Dan, sounding pretty weak, started by saying that he was pro-friend and that he didn't want to tell her not to be this amazing woman's friend.  He then went onto sarcastically refer to the woman as 'amazing' no less than four times.  It was obvious that a big BUT was right around the corner.  Just as he finished referring to her as an amazing person doing dreadful things, including child abuse because she is a youth group leader at her church, he said the if he were in her shoes he would "dump her and have nothing to do with this woman".  He then went onto say that if she did want to remain in contact, that she should make it conditional.  Tell her you won't speak to her until she reads Gay, Straight, and the Reason Why by Simon LeVay as well as some blog posts by John Shore, he said.

He said once again that we wasn't going to tell her to dump this woman, but that he would dump her.  He mentioned that she was 'choosing not to walk away from bigotry so she is walking away from me'.  He referred to her as a 'harmful, abusive, malicious person' due to her participation in the youth group at church and then said that Judy should help her realize that.

I absolutely wholeheartedly disagree with his advice to dump this friend.  This would be no different if I were referring to an atheist being friends with a christian or any other minority person having a different minded friend, provided that no abuse was present.

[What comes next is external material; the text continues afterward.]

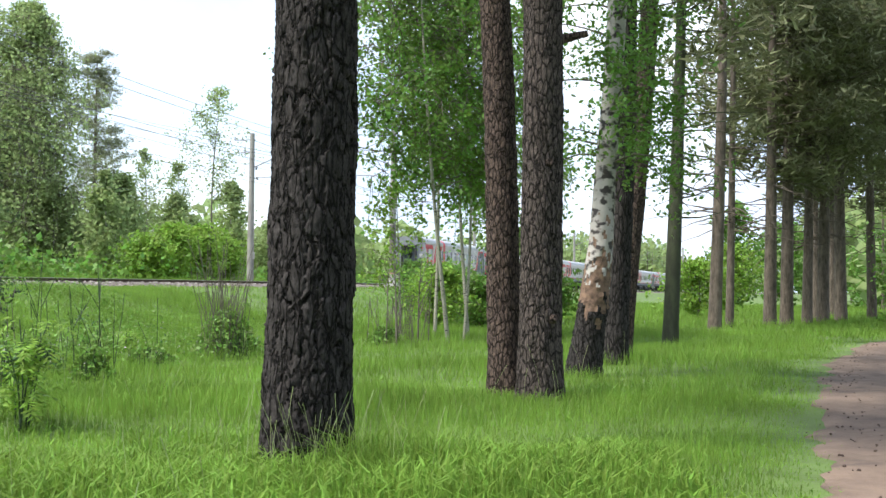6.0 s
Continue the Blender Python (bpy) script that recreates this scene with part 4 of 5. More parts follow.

1. Judy's friend is in no way being disrespectful to her.  She even separated her personal belief regarding homosexuality and told her that she loved her and went onto say that she would love whoever Judy loved.  That sounds like a caring, open minded, possibly moldable friend.  That looks like opportunity to me to remain in contact with a person that you have a long history with and that perhaps could learn and grow to understand unfamiliar territory.  Judy's friend obviously gives a shit about her and cares for the friendship or she wouldn't have pressed her to remain in contact.  If she defriends her, she is missing an opportunity to have opened another person's mind simply by being herself; the person that Judy's friend cares for.  If Judy's friend were berating her in any way, I would tell her to jerk that friendship back immediately. 

2. Judy asked for this information.  Her friend didn't come to her and talk to her about the terrible sin of homosexuality.  So, in my opinion, Judy's friend may never have approached her with this.  Her answer was solicited, plain and simple.  I imagine more than a few of my friends might be disappointed in my honest opinion on certain matters if they asked.  The same is true in reverse as well. 

3.  Judy's friend has a right to her opinion.  Now, you'll not hear me defend any religious matter and I don't think her friend is in the right because I don't believe in sin, god, heaven, hell, etc.  However, she can believe whatever she wants.  If Judy doesn't respect her friend due to her beliefs, then I can understand her wanting to distance herself.  But a person is more than just one thing and it sounded to me like she still liked and respected her friend.  She even referred to her as an amazing woman so obviously there are other redeeming qualities about this woman despite her beliefs that are offensive to Judy. 

4.  How better to fight stereotypes and bigotry than to serve as an example.  how can Judy, as Dan advised, show her how bigotted her friend is, if they are not in contact?  I turn now to the 'angry atheist' scenario.  While, I completely understand where the anger comes from, I am not and do not wish to be seen as an angry, disrespectful, hate all religious people, atheist.  Atheists, and gays for that matter, are seen to be immoral people.  What if I stayed away and defriended every person who was religious around me?  How would they ever have the opportunity to change their mind on that stereotype if not exposed to a smart, well rounded, moral atheist that they cared for as a friend?  Ideas need to be challenged and experiencing a bond with someone different is the best way to do that.  I don't mean that Judy should get up in her friend's face at every chance to try to change her mind.  Judy said that she didn't really believe that her friend believed that homosexuality was a sin.  Judy should be that 'other' voice in her friend's life, that counter to the conservative that may prompt her to reexamine her ideas about gay people.  Sure, she won't stop believing in god, but that is not what this is about.

I had a conversation with someone last night that advocated defriending.  Among other things, their opinion was also that I, as an atheist, should even defriend my christian friends.  They also went onto say that they are tired of people and are frustrated.  I get this.  I really do understand it, but I feel like that is no solution to the problem.  Unity, equality, simple respect for another doesn't come from segregation.  If we all retreated to our own separate islands with only those who were just like us, well...isn't that a breeding ground for extremism?  If you never get to bounce off differing ideas to one another, how can you strengthen your own beliefs much less gain a deeper understanding of another's?  What if you have a person in your life who is closeted and needs a role model?  How are you going to be there to help them if you've already defriended them?

People are more than one thing.  I am not just an atheist, or just bi-sexual, or just a woman, or just from the south, or just liberal.  I am all of these things and more and I embrace all of them.  I think more people should be less one dimensional and consider the positives that diversity can bring to themselves and others.